* WHAT IS REQUIRED *
Would you repeat the listing exactly but omit every picture?

* SUPPLIED MATERIAL *
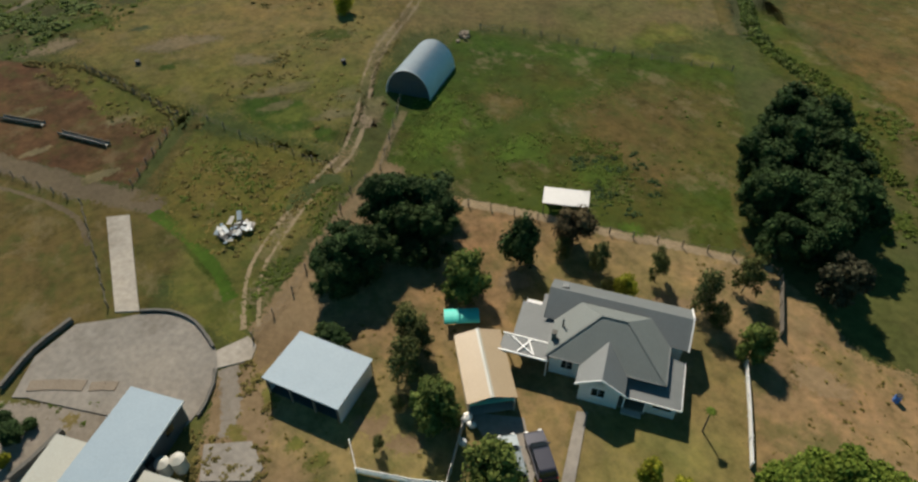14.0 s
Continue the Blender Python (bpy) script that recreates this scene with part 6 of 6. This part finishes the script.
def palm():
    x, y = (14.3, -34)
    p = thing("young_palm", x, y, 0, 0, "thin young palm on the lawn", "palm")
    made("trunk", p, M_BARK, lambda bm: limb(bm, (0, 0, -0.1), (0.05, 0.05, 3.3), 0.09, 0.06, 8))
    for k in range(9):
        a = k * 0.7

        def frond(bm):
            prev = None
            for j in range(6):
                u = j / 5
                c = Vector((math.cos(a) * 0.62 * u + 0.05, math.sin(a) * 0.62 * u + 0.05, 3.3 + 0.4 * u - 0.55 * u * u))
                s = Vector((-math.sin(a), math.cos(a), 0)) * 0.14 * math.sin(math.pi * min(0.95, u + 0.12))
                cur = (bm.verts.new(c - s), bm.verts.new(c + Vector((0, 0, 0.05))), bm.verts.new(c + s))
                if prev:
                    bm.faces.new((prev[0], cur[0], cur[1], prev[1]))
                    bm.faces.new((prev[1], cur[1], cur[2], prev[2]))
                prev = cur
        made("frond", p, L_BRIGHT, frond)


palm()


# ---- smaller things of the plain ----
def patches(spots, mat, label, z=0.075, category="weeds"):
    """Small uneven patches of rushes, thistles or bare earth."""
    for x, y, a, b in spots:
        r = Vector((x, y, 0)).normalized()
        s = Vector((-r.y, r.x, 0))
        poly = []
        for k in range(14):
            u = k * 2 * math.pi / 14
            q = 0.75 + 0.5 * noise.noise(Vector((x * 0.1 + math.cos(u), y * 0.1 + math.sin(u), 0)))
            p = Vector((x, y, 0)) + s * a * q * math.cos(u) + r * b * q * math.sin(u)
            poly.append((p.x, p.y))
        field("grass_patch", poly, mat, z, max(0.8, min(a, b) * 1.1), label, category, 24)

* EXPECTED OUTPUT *
14.0 s
Continue the Blender Python (bpy) script that recreates this scene with part 6 of 6. This part finishes the script.
def palm():
    x, y = (14.3, -34)
    p = thing("young_palm", x, y, 0, 0, "thin young palm on the lawn", "palm")
    made("trunk", p, M_BARK, lambda bm: limb(bm, (0, 0, -0.1), (0.05, 0.05, 3.3), 0.09, 0.06, 8))
    for k in range(9):
        a = k * 0.7

        def frond(bm):
            prev = None
            for j in range(6):
                u = j / 5
                c = Vector((math.cos(a) * 0.62 * u + 0.05, math.sin(a) * 0.62 * u + 0.05, 3.3 + 0.4 * u - 0.55 * u * u))
                s = Vector((-math.sin(a), math.cos(a), 0)) * 0.14 * math.sin(math.pi * min(0.95, u + 0.12))
                cur = (bm.verts.new(c - s), bm.verts.new(c + Vector((0, 0, 0.05))), bm.verts.new(c + s))
                if prev:
                    bm.faces.new((prev[0], cur[0], cur[1], prev[1]))
                    bm.faces.new((prev[1], cur[1], cur[2], prev[2]))
                prev = cur
        made("frond", p, L_BRIGHT, frond)


palm()


# ---- smaller things of the plain ----
def patches(spots, mat, label, z=0.075, category="weeds"):
    """Small uneven patches of rushes, thistles or bare earth."""
    for x, y, a, b in spots:
        r = Vector((x, y, 0)).normalized()
        s = Vector((-r.y, r.x, 0))
        poly = []
        for k in range(14):
            u = k * 2 * math.pi / 14
            q = 0.75 + 0.5 * noise.noise(Vector((x * 0.1 + math.cos(u), y * 0.1 + math.sin(u), 0)))
            p = Vector((x, y, 0)) + s * a * q * math.cos(u) + r * b * q * math.sin(u)
            poly.append((p.x, p.y))
        field("grass_patch", poly, mat, z, max(0.8, min(a, b) * 1.1), label, category, 24)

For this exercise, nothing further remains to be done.